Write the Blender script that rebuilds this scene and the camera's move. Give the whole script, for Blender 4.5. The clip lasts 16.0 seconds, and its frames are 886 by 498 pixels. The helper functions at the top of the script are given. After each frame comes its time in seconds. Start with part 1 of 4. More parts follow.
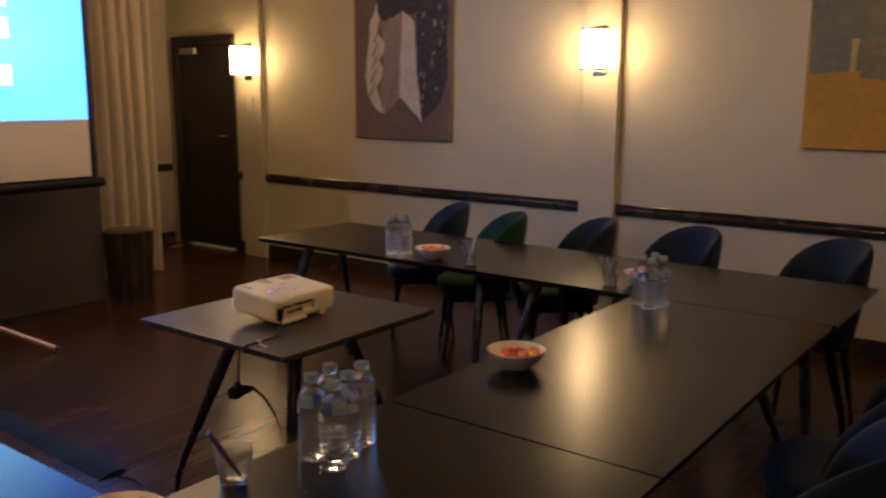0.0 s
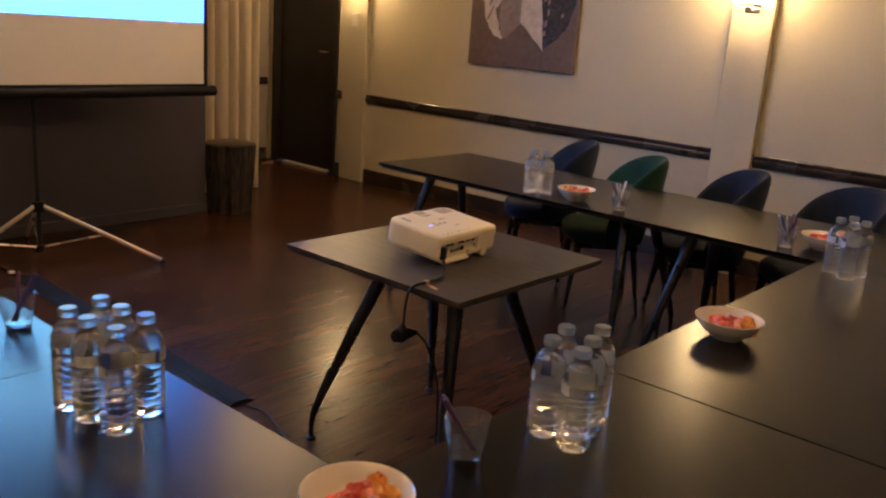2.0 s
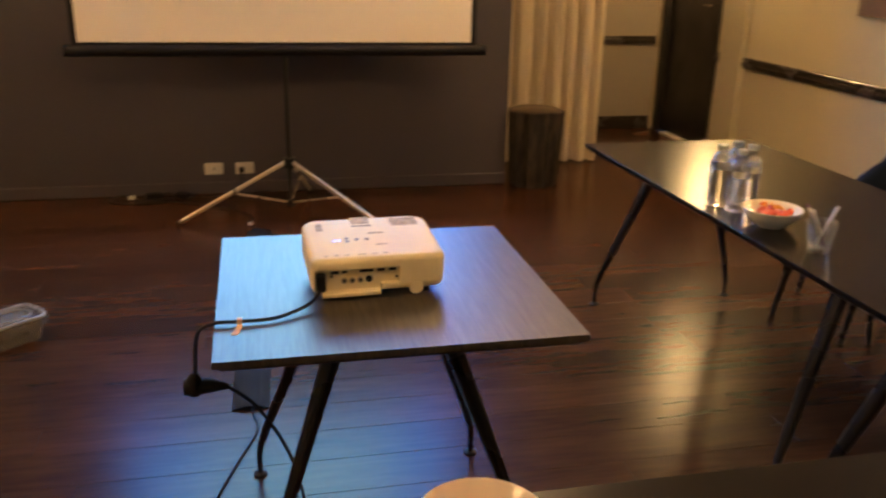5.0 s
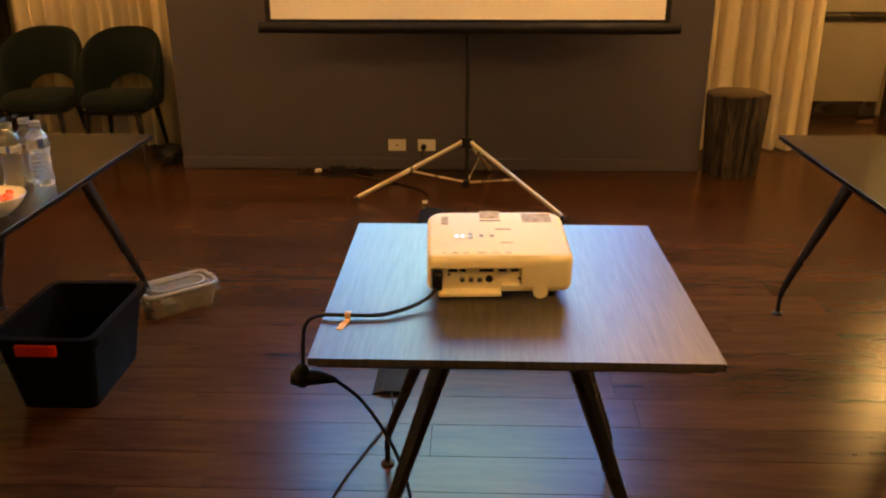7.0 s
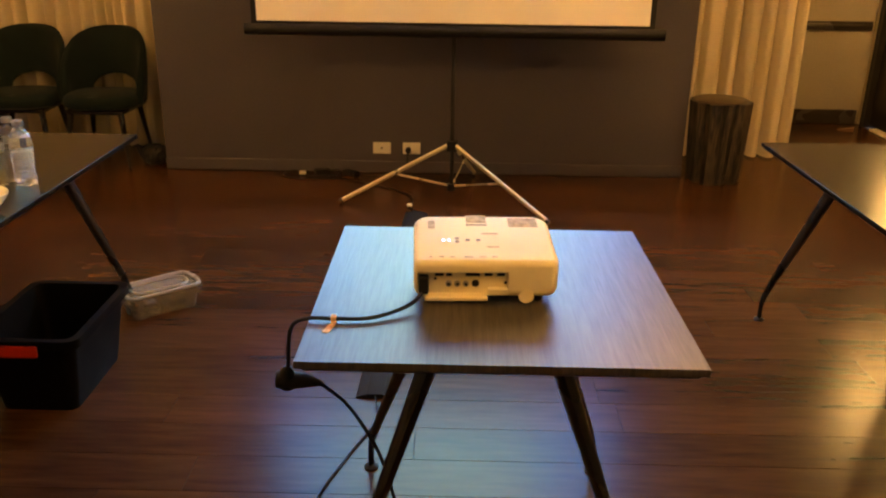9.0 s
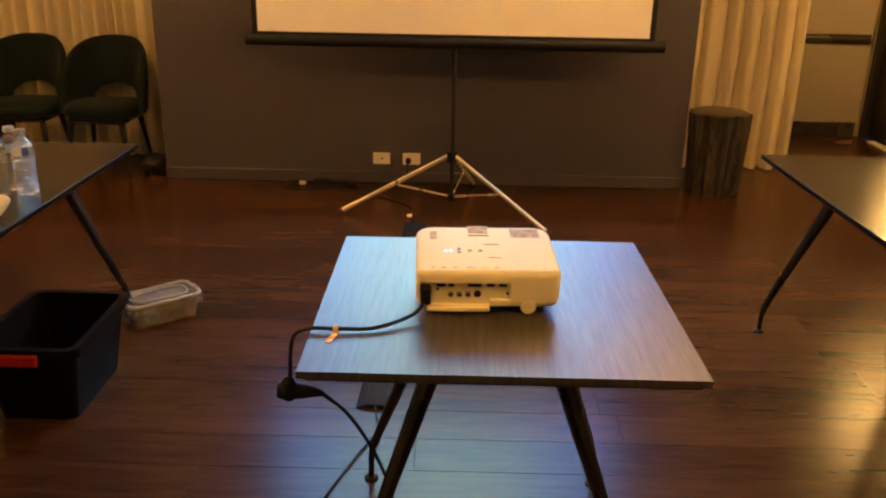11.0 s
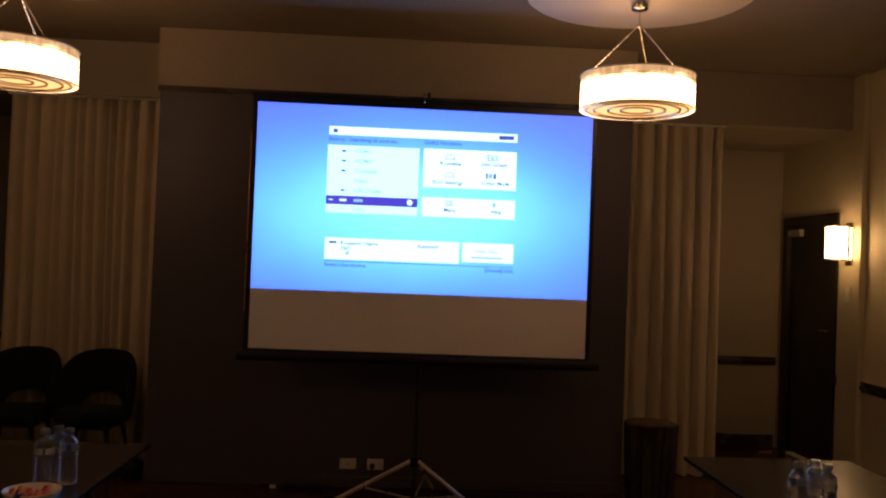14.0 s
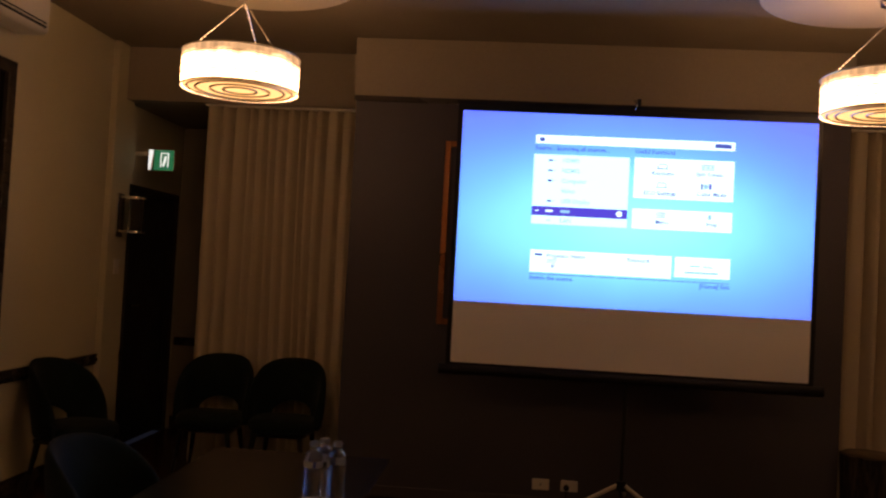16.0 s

_____

Leave out the pictures and restate everything else word for word.

WRITTEN ANSWER:
Write the Blender script that rebuilds this scene and the camera's move. Give the whole script, for Blender 4.5. The clip lasts 16.0 seconds, and its frames are 886 by 498 pixels. The helper functions at the top of the script are given. After each frame comes its time in seconds. Start with part 1 of 4. More parts follow.
0.0 s
2.0 s
5.0 s
7.0 s
9.0 s
11.0 s
14.0 s
16.0 s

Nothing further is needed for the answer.